Hitler’s desire for Monumental Architecture
For Hitler, erecting towering structures was the primary means of securing the military victory of 1939-1940. For him, monumental architecture was the most potent and decisive of all weapons, crucial to military victory. This is also why Hitler tried to demolish his adversaries’ magnificent architecture, including not only the Soviet Palace in Moscow but also New York City’s skyscrapers. As Speer relates in his second biography, Spandau: The Secret Diaries (1976), Hitler ordered the creation of long-range bombers capable of reaching New York and destroying the city’s iconic towers, which he considered as critical to the United States’ global influence and prestige. The bomber programme was subsequently shelved, although Speer recalled that Hitler dreamt about turning New York’s towers “into a giant, burning fires.”

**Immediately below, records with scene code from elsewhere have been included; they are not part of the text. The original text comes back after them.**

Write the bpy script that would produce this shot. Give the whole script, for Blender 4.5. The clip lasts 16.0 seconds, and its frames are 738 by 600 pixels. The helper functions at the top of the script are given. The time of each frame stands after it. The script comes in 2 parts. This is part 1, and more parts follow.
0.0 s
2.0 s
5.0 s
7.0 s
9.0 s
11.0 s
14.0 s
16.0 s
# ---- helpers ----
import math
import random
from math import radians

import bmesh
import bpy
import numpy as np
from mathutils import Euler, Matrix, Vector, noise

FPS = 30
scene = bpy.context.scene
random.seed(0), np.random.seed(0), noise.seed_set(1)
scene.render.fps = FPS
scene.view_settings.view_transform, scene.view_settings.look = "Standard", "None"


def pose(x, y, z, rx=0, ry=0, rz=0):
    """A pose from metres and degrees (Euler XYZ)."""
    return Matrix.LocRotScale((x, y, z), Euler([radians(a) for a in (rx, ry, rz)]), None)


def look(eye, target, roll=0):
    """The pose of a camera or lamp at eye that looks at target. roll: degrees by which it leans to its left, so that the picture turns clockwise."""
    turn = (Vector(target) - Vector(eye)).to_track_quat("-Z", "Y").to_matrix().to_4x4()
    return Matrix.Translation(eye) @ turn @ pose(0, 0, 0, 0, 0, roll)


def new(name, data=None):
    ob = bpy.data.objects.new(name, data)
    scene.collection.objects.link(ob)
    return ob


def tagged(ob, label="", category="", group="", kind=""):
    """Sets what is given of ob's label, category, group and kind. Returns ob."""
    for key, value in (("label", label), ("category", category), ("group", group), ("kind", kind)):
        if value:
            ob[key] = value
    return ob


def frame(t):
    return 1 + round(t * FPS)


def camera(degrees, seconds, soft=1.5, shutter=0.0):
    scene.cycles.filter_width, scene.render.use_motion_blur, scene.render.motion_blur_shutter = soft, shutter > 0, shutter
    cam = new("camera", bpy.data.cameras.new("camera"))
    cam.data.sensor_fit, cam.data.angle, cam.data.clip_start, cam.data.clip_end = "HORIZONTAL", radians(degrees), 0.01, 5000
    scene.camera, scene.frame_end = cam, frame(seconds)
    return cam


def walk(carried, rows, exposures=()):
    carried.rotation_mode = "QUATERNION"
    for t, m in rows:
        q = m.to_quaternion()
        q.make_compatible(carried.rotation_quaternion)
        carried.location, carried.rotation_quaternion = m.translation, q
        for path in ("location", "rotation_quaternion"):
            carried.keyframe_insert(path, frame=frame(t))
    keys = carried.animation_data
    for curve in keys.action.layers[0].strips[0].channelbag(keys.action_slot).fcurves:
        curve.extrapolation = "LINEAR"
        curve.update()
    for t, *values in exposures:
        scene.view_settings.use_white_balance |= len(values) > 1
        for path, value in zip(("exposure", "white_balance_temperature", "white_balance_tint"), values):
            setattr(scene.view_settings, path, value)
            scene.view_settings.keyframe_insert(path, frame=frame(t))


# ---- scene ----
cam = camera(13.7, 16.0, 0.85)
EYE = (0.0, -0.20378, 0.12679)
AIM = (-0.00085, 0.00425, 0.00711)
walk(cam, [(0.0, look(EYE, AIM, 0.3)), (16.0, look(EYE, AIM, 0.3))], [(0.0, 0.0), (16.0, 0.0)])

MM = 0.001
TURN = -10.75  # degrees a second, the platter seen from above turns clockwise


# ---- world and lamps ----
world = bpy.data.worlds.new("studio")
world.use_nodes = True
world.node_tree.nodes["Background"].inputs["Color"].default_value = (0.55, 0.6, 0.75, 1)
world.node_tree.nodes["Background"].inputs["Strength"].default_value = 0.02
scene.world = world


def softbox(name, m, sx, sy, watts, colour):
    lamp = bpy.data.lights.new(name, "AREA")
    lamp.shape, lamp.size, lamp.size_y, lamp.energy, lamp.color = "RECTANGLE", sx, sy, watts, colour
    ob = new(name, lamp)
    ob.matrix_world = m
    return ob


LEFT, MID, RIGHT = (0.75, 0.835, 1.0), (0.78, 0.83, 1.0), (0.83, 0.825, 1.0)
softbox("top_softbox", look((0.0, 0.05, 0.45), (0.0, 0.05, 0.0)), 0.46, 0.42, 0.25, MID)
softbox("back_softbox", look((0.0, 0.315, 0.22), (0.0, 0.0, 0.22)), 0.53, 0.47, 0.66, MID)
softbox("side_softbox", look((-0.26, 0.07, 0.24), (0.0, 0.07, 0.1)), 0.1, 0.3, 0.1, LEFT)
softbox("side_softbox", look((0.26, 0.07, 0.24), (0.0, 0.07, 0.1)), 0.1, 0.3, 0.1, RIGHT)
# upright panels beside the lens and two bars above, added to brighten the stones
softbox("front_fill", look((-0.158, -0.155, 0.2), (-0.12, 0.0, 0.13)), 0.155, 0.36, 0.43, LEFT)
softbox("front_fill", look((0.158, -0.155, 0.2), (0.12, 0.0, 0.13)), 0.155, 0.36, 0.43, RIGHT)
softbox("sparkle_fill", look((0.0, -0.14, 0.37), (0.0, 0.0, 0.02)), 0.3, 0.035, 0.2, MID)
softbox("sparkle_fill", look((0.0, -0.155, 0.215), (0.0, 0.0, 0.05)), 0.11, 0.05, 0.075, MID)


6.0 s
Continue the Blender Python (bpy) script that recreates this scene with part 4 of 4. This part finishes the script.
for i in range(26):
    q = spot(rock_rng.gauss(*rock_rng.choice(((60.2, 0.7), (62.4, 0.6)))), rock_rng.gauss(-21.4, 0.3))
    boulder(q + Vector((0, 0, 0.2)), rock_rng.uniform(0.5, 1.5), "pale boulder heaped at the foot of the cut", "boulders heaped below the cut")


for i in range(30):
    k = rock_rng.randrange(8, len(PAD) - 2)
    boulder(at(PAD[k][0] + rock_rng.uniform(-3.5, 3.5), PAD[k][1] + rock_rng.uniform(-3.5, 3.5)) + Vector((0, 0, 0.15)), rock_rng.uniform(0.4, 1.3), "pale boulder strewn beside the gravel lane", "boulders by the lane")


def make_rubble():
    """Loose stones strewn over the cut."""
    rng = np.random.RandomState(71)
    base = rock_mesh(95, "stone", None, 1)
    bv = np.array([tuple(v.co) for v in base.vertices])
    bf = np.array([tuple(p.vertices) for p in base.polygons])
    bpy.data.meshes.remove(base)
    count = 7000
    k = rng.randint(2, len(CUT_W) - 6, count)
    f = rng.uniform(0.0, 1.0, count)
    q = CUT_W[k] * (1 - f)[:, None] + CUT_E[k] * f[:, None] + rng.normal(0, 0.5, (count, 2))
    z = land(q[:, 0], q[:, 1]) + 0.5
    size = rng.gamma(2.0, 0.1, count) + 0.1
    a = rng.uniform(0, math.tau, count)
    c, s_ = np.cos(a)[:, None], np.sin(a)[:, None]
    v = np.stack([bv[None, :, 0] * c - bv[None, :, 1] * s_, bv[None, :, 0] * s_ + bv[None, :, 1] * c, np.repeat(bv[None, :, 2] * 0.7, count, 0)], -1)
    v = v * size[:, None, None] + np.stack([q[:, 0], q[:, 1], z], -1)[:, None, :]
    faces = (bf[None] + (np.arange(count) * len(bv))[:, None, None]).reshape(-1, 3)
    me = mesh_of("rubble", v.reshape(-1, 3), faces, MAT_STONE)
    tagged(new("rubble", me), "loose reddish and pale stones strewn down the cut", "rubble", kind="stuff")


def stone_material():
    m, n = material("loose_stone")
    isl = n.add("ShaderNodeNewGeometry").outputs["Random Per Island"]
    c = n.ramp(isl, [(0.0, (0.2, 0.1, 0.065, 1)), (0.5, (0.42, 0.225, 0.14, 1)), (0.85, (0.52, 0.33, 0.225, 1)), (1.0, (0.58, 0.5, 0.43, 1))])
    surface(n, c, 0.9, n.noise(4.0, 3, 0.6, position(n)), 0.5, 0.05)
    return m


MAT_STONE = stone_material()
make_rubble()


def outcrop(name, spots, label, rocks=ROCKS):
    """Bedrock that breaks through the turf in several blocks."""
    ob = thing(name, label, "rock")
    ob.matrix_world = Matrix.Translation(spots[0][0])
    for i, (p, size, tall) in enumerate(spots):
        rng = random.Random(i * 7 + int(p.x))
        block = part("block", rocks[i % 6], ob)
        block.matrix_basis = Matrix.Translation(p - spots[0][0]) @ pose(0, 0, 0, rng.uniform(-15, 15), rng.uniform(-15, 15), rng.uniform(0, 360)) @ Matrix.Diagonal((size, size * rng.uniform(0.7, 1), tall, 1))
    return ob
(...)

Nazi monumentality, according to Speer, was a “Nouveau rich architecture of prestige” focused on “pure spectacle” and “the need to demonstrate one’s strength”. He could just as well be talking about the skyscrapers that now dominate the skylines of New York, Shanghai, and Dubai. Hitler’s fixation with building empires that were “greater” than past empires is easy to dismiss as the illusions of a “madman.” However, the desire to construct “bigger” has spread across the globe.